Requirement
Reproduce all of the data that follows, character for character.
══════════
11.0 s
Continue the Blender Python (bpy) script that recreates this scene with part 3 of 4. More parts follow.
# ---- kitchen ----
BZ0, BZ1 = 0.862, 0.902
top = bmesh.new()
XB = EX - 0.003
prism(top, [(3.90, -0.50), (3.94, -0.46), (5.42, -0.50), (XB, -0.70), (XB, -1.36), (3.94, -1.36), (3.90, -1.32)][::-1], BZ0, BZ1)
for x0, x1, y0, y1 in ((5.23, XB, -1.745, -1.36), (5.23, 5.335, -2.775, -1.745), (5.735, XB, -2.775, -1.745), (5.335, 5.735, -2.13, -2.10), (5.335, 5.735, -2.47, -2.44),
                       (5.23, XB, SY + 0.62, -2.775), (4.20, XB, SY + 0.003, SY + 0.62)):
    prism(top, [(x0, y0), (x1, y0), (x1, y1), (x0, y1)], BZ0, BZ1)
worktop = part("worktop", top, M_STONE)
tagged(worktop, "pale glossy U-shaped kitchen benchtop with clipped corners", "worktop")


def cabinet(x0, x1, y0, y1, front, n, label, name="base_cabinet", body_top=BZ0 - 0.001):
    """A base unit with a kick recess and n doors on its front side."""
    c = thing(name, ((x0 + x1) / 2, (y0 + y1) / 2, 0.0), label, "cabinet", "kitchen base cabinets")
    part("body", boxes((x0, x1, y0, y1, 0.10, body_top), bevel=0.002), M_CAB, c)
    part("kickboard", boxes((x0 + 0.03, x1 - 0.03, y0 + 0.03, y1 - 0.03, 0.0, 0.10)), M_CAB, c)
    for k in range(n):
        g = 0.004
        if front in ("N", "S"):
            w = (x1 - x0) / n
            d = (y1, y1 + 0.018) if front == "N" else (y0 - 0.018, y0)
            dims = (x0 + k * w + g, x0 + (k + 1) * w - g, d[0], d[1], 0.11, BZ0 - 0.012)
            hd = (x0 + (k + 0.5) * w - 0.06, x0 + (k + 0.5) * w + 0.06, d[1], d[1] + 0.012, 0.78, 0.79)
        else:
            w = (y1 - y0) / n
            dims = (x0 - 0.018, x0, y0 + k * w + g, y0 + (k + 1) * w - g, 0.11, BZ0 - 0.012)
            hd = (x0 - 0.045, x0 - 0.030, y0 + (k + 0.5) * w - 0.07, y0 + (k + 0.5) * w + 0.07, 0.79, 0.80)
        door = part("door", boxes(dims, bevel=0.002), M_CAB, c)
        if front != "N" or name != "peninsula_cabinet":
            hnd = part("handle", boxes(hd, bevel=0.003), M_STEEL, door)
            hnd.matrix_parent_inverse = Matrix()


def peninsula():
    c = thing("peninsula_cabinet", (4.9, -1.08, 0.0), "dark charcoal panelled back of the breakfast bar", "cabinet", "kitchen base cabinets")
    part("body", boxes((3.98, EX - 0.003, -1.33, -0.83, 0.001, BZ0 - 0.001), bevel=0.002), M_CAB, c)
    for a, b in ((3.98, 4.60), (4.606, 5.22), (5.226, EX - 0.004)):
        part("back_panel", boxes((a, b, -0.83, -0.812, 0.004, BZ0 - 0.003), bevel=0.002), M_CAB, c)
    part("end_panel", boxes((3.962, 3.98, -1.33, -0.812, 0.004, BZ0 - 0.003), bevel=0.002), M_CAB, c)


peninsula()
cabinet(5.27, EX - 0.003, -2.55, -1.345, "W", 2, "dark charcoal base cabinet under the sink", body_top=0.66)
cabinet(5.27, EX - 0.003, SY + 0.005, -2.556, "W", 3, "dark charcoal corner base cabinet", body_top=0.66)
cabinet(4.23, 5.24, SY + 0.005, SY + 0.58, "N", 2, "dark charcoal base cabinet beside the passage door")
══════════
Answer to this exercise
11.0 s
Continue the Blender Python (bpy) script that recreates this scene with part 3 of 4. More parts follow.
# ---- kitchen ----
BZ0, BZ1 = 0.862, 0.902
top = bmesh.new()
XB = EX - 0.003
prism(top, [(3.90, -0.50), (3.94, -0.46), (5.42, -0.50), (XB, -0.70), (XB, -1.36), (3.94, -1.36), (3.90, -1.32)][::-1], BZ0, BZ1)
for x0, x1, y0, y1 in ((5.23, XB, -1.745, -1.36), (5.23, 5.335, -2.775, -1.745), (5.735, XB, -2.775, -1.745), (5.335, 5.735, -2.13, -2.10), (5.335, 5.735, -2.47, -2.44),
                       (5.23, XB, SY + 0.62, -2.775), (4.20, XB, SY + 0.003, SY + 0.62)):
    prism(top, [(x0, y0), (x1, y0), (x1, y1), (x0, y1)], BZ0, BZ1)
worktop = part("worktop", top, M_STONE)
tagged(worktop, "pale glossy U-shaped kitchen benchtop with clipped corners", "worktop")


def cabinet(x0, x1, y0, y1, front, n, label, name="base_cabinet", body_top=BZ0 - 0.001):
    """A base unit with a kick recess and n doors on its front side."""
    c = thing(name, ((x0 + x1) / 2, (y0 + y1) / 2, 0.0), label, "cabinet", "kitchen base cabinets")
    part("body", boxes((x0, x1, y0, y1, 0.10, body_top), bevel=0.002), M_CAB, c)
    part("kickboard", boxes((x0 + 0.03, x1 - 0.03, y0 + 0.03, y1 - 0.03, 0.0, 0.10)), M_CAB, c)
    for k in range(n):
        g = 0.004
        if front in ("N", "S"):
            w = (x1 - x0) / n
            d = (y1, y1 + 0.018) if front == "N" else (y0 - 0.018, y0)
            dims = (x0 + k * w + g, x0 + (k + 1) * w - g, d[0], d[1], 0.11, BZ0 - 0.012)
            hd = (x0 + (k + 0.5) * w - 0.06, x0 + (k + 0.5) * w + 0.06, d[1], d[1] + 0.012, 0.78, 0.79)
        else:
            w = (y1 - y0) / n
            dims = (x0 - 0.018, x0, y0 + k * w + g, y0 + (k + 1) * w - g, 0.11, BZ0 - 0.012)
            hd = (x0 - 0.045, x0 - 0.030, y0 + (k + 0.5) * w - 0.07, y0 + (k + 0.5) * w + 0.07, 0.79, 0.80)
        door = part("door", boxes(dims, bevel=0.002), M_CAB, c)
        if front != "N" or name != "peninsula_cabinet":
            hnd = part("handle", boxes(hd, bevel=0.003), M_STEEL, door)
            hnd.matrix_parent_inverse = Matrix()


def peninsula():
    c = thing("peninsula_cabinet", (4.9, -1.08, 0.0), "dark charcoal panelled back of the breakfast bar", "cabinet", "kitchen base cabinets")
    part("body", boxes((3.98, EX - 0.003, -1.33, -0.83, 0.001, BZ0 - 0.001), bevel=0.002), M_CAB, c)
    for a, b in ((3.98, 4.60), (4.606, 5.22), (5.226, EX - 0.004)):
        part("back_panel", boxes((a, b, -0.83, -0.812, 0.004, BZ0 - 0.003), bevel=0.002), M_CAB, c)
    part("end_panel", boxes((3.962, 3.98, -1.33, -0.812, 0.004, BZ0 - 0.003), bevel=0.002), M_CAB, c)


peninsula()
cabinet(5.27, EX - 0.003, -2.55, -1.345, "W", 2, "dark charcoal base cabinet under the sink", body_top=0.66)
cabinet(5.27, EX - 0.003, SY + 0.005, -2.556, "W", 3, "dark charcoal corner base cabinet", body_top=0.66)
cabinet(4.23, 5.24, SY + 0.005, SY + 0.58, "N", 2, "dark charcoal base cabinet beside the passage door")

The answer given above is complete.